The speech by James MacMillan, the pre-eminent Scottish composer, is now online. It received vast attention at the time it was given but the press reports didn't convey the full extent of his research and understanding. One can quibble about some characterizations but given what a minefield he has ventured into here, this is a wonderful speech overall.
In recent times the Church has developed uneasy relations with its musicians. Growing up in the 1960s and 70s I was aware of a creeping separation between my serious engagement with the study of music, the application and practice of assiduously honed skills, and what the Church seemed to need and want for its liturgy.
I soon discovered that most serious Catholic musicians were being repulsed by an increasingly rigid misinterpretation of the Second Vatican Council’s reforms on music. Clergy and "liturgists" began expressing a scarcely veiled disdain for the very expertise and learning that musicians had sought to acquire. Serious musicians were more and more caricatured as elitists, reactionaries and Tridentinists by a new philistinism in the Church. Many of those who were not subdued into a state of quietism defected to Anglican and Lutheran parishes where their skills as organists, choral directors and singers were greatly appreciated.

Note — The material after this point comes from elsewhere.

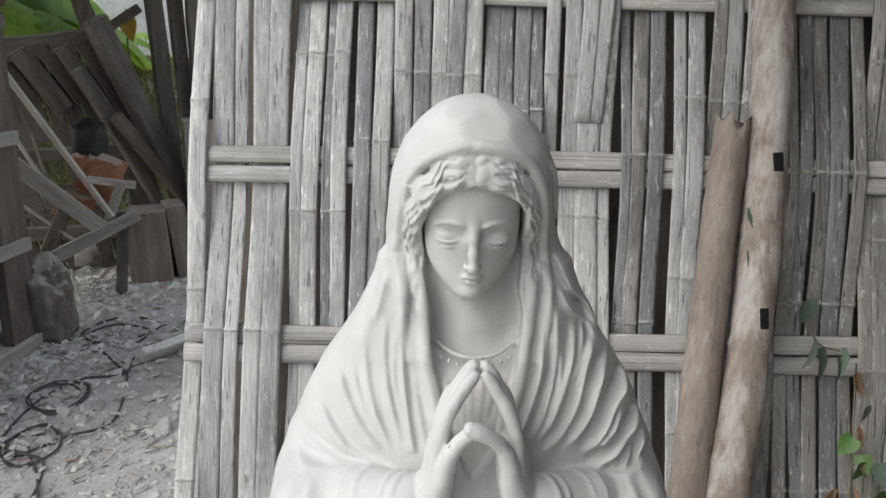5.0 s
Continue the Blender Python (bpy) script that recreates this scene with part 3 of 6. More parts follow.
def spaced(stops):
    """Grid lines from stops of (value, step)."""
    out = []
    for (a, step), (b, _) in zip(stops, stops[1:]):
        n = max(1, round((b - a) / step))
        out += [a + (b - a) * i / n for i in range(n)]
    return out + [stops[-1][0]]


def pleats(xs, zs, lines, seed=1):
    """Carved drapery by x and z: each line is points (x, z), width of its gentle side, height, side (+1: gentle side on the left of its way), foot of the steep side."""
    rnd = random.Random(seed)
    xs, zs = np.asarray(xs, dtype=np.float32), np.asarray(zs, dtype=np.float32)
    out = np.zeros((len(xs), len(zs)), dtype=np.float32)
    for pts, w, h, g, steep in lines:
        pts = [(p.x, p.y) for p in curve_points([(a, b, 0) for a, b in pts], 6)]
        m = 4.7 * w + 0.006
        i0, i1 = np.searchsorted(xs, (min(p[0] for p in pts) - m, max(p[0] for p in pts) + m))
        k0, k1 = np.searchsorted(zs, (min(p[1] for p in pts) - m, max(p[1] for p in pts) + m))
        x, z = xs[i0:i1, None], zs[None, k0:k1]
        best = np.full((i1 - i0, k1 - k0), 9.0, dtype=np.float32)
        signed, run = best.copy(), np.zeros_like(best)
        ph, fr = rnd.uniform(0, 6), rnd.uniform(9, 16)
        total = len(pts) - 1
        for i, (a, b) in enumerate(zip(pts, pts[1:])):
            dx, dz = b[0] - a[0], b[1] - a[1]
            n = math.hypot(dx, dz) + 1e-9
            t = np.clip(((x - a[0]) * dx + (z - a[1]) * dz) / (n * n), 0, 1)
            ex, ez = x - a[0] - t * dx, z - a[1] - t * dz
            d = np.hypot(ex, ez)
            near = d < best
            s = np.sign((-dz * ex + dx * ez) / n) * d
            signed = np.where(near, s, signed)
            run = np.where(near, (i + t) / total, run)
            best = np.minimum(best, d)
        u = signed * g
        fade = np.clip(np.minimum(run * 5, (1 - run) * 3.5), 0, 1)
        fade = fade * fade * (3 - 2 * fade) * (0.85 + 0.15 * np.sin(run * fr + ph))
        edge = np.clip(1 + u / steep, 0, 1)
        shape = np.where(u >= 0, np.maximum(np.exp(-u / w) - 0.01, 0), edge * edge * (3 - 2 * edge)) - 0.5 * np.exp(-((u + 1.35 * steep) / (0.9 * steep)) ** 2)
        out[i0:i1, k0:k1] += h * fade * shape
    return out


HEAD_X = -0.006


def carve_base(clay, xs, zs):
    """Octagonal plate, mound, the robe's trailing hem, toes and a serpent."""
    s, x, y, z = clay.window((-0.24, -0.2, 0.43), (0.25, 0.18, 0.5))
    plate = np.maximum(np.maximum(np.abs(x) - 0.208, np.abs(y) - 0.168), (np.abs(x) + np.abs(y) - 0.283) * 0.707)
    clay.add(np.maximum(plate, np.abs(z - 0.464) - 0.016).astype(np.float32), s)
    dents = folds(xs, zs, [(((-0.19, 0.53), (-0.1, 0.515), (-0.02, 0.5), (0.1, 0.508), (0.19, 0.53)), 0.012, 0.006), (((-0.13, 0.6), (-0.08, 0.58), (-0.06, 0.54)), 0.02, -0.005),
                           (((0.05, 0.57), (0.1, 0.55), (0.15, 0.56)), 0.02, 0.005), (((-0.15, 0.56), (-0.1, 0.545)), 0.016, 0.004), (((0.0, 0.54), (0.06, 0.53), (0.12, 0.525)), 0.01, -0.004)])
    clay.loft(((0.47, 0.0, 0.0, 0.206, 0.164, 0.15), (0.53, 0.002, 0.0, 0.2, 0.158, 0.15), (0.58, 0.002, 0.0, 0.192, 0.15, 0.14), (0.62, 0.004, 0.0, 0.18, 0.142, 0.13),
               (0.65, 0.004, 0.0, 0.158, 0.128, 0.12), (0.68, 0.004, 0.0, 0.13, 0.11, 0.1), (0.70, 0.004, 0.0, 0.1, 0.09, 0.08)), 0.008, 2.5, 0.6 * dents)
    for c, r in (((-0.168, -0.03, 0.634), (0.022, 0.04, 0.022)), ((-0.148, -0.06, 0.65), (0.026, 0.03, 0.018)), ((-0.128, -0.05, 0.672), (0.03, 0.035, 0.016)), ((-0.1, -0.06, 0.69), (0.024, 0.03, 0.018)),
                 ((0.15, -0.04, 0.65), (0.028, 0.04, 0.02)), ((0.13, -0.05, 0.675), (0.03, 0.04, 0.018)), ((-0.176, -0.02, 0.6), (0.02, 0.04, 0.026)), ((0.176, -0.02, 0.6), (0.018, 0.04, 0.024))):
        clay.ball(c, (0.8 * r[0], r[1], 0.8 * r[2]), 0.02)
    rough = chisel(xs, zs, 0.05, 0.05, 31) + chisel(xs, zs, 0.016, 0.05, 32)
    clay.press((-0.21, -0.2, 0.485), (0.21, 0.06, 0.68), rough, 0.03, 0.2)
    scuffs = 0.6 * folds(xs, zs, [(((-0.11, 0.575), (-0.1, 0.585)), 0.002, -0.003), (((-0.1, 0.53), (-0.085, 0.522)), 0.004, 0.003), (((0.155, 0.55), (0.128, 0.528)), 0.004, -0.004), (((0.15, 0.535), (0.12, 0.52)), 0.003, 0.003),
                            (((-0.035, 0.512), (-0.03, 0.525)), 0.005, 0.005), (((-0.015, 0.508), (0.0, 0.512)), 0.003, -0.004), (((0.06, 0.535), (0.07, 0.528)), 0.004, 0.004), (((0.09, 0.505), (0.11, 0.51)), 0.003, -0.003)])
    clay.press((-0.2, -0.2, 0.49), (0.2, 0.0, 0.62), scuffs, -0.03)
    s, x, y, z = clay.window((-0.25, -0.2, 0.42), (0.26, 0.19, 0.449))
    clay.cut((z - 0.448 + 0 * x + 0 * y).astype(np.float32), s)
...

These other churches now regard the Catholic Church as having engaged in a cultural vandalism in the 1960s and 70s – a destructive iconoclasm which wilfully brought to an end any remnant of its massive choral tradition and its skilful application to liturgical use. In short, music in the Catholic Church is referred to with sniffs of justified derision by these other denominations which have managed to maintain high standards of music-making in their divine services.